- _Exercise directions_
Copy every line from the data below in which the string "with" can be found.

□ □ □ □

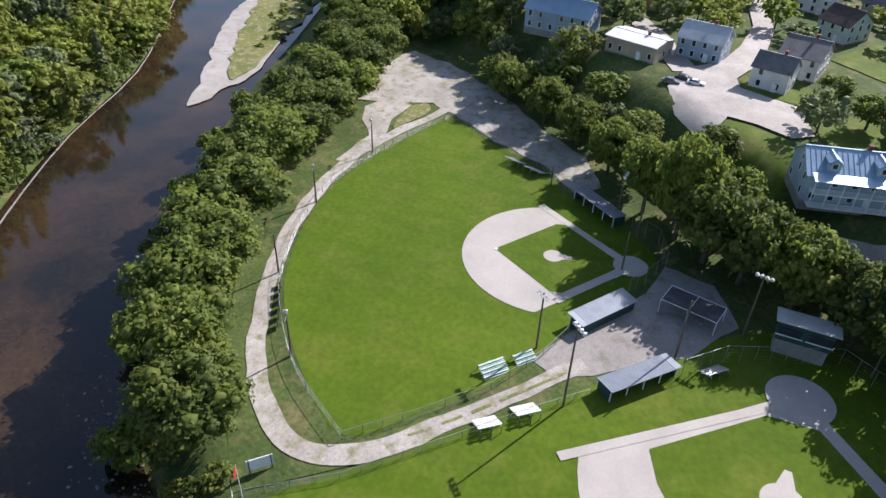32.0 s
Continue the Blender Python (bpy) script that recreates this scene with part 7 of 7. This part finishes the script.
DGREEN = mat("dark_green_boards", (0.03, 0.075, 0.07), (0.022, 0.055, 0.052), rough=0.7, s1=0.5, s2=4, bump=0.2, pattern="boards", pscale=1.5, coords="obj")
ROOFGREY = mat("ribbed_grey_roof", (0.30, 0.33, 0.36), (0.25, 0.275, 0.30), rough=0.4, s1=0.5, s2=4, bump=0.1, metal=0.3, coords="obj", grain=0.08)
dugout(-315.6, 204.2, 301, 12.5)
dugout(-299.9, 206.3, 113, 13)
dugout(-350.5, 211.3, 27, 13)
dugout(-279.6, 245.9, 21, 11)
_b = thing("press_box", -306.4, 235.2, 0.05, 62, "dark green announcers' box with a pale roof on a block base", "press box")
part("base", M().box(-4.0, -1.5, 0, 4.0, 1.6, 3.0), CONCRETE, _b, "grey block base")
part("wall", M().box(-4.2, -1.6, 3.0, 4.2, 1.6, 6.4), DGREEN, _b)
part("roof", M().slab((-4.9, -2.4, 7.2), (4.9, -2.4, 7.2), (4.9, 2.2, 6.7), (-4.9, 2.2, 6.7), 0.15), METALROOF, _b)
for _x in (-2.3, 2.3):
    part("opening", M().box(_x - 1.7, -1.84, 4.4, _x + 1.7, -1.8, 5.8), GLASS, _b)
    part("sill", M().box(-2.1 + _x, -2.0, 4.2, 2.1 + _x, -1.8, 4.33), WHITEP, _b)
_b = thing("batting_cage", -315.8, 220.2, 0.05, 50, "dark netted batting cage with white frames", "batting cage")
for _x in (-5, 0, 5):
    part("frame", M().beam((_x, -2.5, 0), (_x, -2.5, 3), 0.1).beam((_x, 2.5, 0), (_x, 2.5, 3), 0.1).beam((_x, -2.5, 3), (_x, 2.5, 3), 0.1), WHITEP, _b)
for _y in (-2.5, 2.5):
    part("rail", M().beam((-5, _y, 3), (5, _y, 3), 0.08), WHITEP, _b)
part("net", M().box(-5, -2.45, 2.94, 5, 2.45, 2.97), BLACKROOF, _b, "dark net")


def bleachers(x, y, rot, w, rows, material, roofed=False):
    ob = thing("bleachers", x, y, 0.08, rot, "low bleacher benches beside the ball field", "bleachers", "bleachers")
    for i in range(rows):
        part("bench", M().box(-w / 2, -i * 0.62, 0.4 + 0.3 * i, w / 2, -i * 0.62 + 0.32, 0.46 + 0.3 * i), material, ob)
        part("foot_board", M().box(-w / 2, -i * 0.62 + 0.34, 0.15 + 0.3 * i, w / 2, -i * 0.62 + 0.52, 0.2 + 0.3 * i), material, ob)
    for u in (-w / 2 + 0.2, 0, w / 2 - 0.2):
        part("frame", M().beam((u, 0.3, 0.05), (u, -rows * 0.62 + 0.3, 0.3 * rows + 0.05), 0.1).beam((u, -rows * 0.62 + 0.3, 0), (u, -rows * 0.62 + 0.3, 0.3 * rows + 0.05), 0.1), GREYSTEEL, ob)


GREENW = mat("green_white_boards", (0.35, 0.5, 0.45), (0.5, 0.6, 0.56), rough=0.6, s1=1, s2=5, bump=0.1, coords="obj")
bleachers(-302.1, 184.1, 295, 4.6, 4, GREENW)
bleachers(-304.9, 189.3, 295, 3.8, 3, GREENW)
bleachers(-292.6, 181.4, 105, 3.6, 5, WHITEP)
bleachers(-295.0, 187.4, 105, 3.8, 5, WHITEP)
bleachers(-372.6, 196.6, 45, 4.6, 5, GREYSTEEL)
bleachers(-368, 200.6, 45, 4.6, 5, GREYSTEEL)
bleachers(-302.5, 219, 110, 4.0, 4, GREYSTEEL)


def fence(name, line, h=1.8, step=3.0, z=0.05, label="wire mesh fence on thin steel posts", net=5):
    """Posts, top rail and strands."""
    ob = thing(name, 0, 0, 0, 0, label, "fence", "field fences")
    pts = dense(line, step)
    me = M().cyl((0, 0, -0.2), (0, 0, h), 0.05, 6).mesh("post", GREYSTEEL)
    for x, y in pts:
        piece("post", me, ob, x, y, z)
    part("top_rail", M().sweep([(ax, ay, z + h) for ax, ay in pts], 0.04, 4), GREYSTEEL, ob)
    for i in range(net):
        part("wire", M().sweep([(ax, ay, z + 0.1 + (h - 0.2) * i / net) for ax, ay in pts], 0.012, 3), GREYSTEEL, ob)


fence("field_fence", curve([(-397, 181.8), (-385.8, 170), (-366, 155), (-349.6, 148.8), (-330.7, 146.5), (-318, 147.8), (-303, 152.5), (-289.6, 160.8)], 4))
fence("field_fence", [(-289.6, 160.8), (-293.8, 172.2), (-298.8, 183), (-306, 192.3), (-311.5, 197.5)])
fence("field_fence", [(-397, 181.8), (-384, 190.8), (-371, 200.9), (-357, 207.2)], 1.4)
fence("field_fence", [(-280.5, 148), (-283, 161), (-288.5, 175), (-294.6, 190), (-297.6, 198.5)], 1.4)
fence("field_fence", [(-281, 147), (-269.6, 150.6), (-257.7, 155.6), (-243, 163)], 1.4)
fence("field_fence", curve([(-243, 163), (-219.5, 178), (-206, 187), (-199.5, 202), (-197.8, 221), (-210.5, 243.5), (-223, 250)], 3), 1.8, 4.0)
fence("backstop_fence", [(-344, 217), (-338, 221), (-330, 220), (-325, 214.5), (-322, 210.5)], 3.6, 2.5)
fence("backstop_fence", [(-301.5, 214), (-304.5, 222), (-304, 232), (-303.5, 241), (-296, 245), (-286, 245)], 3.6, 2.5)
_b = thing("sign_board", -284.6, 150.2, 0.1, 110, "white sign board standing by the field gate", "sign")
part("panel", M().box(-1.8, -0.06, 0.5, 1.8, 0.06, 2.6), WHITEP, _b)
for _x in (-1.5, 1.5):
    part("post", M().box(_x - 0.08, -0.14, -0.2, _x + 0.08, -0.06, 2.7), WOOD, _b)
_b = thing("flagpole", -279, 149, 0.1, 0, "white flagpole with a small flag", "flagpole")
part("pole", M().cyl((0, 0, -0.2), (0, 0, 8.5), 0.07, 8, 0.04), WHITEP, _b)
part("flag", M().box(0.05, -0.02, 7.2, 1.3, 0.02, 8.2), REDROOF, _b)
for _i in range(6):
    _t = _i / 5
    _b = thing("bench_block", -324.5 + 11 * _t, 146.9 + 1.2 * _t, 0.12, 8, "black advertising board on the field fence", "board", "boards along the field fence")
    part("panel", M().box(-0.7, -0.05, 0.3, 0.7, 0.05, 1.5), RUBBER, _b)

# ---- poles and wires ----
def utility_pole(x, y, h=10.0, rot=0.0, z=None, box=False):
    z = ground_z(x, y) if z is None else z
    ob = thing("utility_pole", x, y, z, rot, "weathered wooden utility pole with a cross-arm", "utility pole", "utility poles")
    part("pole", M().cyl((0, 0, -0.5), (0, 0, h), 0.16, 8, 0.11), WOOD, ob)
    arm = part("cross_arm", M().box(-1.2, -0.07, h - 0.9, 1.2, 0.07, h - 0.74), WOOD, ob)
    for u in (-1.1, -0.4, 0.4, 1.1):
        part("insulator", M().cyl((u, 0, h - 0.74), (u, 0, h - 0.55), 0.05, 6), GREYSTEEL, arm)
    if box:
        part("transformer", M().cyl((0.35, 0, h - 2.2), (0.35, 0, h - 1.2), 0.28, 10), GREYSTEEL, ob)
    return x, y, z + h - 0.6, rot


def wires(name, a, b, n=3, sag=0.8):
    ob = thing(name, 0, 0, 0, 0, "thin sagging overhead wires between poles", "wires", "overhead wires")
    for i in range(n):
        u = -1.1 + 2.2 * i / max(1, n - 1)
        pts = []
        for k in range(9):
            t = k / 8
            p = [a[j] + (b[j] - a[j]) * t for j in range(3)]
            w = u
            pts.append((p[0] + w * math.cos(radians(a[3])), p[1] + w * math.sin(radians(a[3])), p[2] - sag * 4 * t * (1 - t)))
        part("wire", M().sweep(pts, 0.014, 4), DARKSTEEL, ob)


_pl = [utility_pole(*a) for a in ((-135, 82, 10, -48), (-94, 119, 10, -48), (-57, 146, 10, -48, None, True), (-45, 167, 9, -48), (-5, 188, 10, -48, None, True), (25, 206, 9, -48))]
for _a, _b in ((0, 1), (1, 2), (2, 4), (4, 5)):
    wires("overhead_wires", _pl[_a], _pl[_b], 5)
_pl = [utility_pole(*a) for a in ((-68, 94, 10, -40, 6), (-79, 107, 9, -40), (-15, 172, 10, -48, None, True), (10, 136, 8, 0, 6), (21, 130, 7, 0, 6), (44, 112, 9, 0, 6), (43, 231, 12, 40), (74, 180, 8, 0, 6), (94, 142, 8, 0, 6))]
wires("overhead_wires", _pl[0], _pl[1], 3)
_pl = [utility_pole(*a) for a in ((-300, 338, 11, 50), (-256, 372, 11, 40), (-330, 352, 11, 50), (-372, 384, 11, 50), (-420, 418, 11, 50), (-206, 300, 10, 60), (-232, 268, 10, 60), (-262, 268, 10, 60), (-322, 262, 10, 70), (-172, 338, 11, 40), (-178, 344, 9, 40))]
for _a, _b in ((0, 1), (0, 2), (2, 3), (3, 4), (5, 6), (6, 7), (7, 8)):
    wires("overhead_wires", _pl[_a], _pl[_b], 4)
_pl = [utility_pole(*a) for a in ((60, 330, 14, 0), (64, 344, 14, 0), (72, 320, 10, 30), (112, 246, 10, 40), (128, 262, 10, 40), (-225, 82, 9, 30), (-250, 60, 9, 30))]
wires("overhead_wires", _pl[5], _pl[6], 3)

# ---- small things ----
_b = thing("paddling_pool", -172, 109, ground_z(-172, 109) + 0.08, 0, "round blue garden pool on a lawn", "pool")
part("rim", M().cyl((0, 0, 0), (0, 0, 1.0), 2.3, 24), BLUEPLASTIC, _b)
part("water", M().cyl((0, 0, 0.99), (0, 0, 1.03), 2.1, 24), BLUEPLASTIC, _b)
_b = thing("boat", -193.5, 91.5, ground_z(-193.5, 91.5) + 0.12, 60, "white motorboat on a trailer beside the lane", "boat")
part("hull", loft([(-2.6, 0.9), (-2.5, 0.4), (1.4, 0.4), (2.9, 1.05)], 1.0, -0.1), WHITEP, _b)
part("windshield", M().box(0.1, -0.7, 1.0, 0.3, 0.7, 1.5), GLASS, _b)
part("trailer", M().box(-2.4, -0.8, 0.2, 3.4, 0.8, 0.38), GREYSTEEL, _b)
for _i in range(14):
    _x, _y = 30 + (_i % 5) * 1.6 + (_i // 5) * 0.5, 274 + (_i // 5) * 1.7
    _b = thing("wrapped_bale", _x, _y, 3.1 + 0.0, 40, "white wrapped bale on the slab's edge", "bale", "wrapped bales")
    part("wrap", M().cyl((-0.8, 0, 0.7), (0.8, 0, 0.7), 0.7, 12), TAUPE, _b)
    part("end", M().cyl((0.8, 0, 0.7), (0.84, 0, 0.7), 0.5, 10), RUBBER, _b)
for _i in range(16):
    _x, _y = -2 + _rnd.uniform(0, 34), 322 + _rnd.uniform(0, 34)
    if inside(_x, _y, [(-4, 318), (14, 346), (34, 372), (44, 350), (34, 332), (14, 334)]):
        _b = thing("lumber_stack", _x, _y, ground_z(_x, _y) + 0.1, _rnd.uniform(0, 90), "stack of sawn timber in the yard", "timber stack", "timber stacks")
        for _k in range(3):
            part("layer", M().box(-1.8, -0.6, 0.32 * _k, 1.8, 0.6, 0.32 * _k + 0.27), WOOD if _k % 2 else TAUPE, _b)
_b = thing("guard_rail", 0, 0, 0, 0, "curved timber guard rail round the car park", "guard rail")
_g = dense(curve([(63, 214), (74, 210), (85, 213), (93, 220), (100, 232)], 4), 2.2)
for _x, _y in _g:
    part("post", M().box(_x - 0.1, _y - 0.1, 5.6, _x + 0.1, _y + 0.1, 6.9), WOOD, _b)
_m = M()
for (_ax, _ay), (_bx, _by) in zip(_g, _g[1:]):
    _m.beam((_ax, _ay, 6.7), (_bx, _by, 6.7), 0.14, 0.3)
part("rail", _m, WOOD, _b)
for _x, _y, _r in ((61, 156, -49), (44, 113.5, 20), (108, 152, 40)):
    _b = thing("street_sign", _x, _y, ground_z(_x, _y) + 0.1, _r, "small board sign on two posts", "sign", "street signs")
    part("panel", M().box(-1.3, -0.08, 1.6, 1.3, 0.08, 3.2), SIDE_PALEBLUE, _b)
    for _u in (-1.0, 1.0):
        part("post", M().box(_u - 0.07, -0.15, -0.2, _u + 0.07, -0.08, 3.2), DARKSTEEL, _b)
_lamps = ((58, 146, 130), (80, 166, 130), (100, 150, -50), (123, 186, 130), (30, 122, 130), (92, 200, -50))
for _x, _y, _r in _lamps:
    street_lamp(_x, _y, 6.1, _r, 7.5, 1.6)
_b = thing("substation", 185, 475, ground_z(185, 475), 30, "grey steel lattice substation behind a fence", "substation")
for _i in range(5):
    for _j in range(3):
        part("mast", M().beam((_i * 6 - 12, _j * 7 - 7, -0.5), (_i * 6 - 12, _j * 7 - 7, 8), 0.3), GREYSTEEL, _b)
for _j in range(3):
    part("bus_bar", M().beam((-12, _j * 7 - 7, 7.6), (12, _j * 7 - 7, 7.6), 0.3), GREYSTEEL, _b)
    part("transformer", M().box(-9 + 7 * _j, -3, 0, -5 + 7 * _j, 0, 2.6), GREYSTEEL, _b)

□ □ □ □

- _Written answer_
Continue the Blender Python (bpy) script that recreates this scene with part 7 of 7. This part finishes the script.
_b = thing("press_box", -306.4, 235.2, 0.05, 62, "dark green announcers' box with a pale roof on a block base", "press box")
_b = thing("batting_cage", -315.8, 220.2, 0.05, 50, "dark netted batting cage with white frames", "batting cage")
_b = thing("flagpole", -279, 149, 0.1, 0, "white flagpole with a small flag", "flagpole")
    ob = thing("utility_pole", x, y, z, rot, "weathered wooden utility pole with a cross-arm", "utility pole", "utility poles")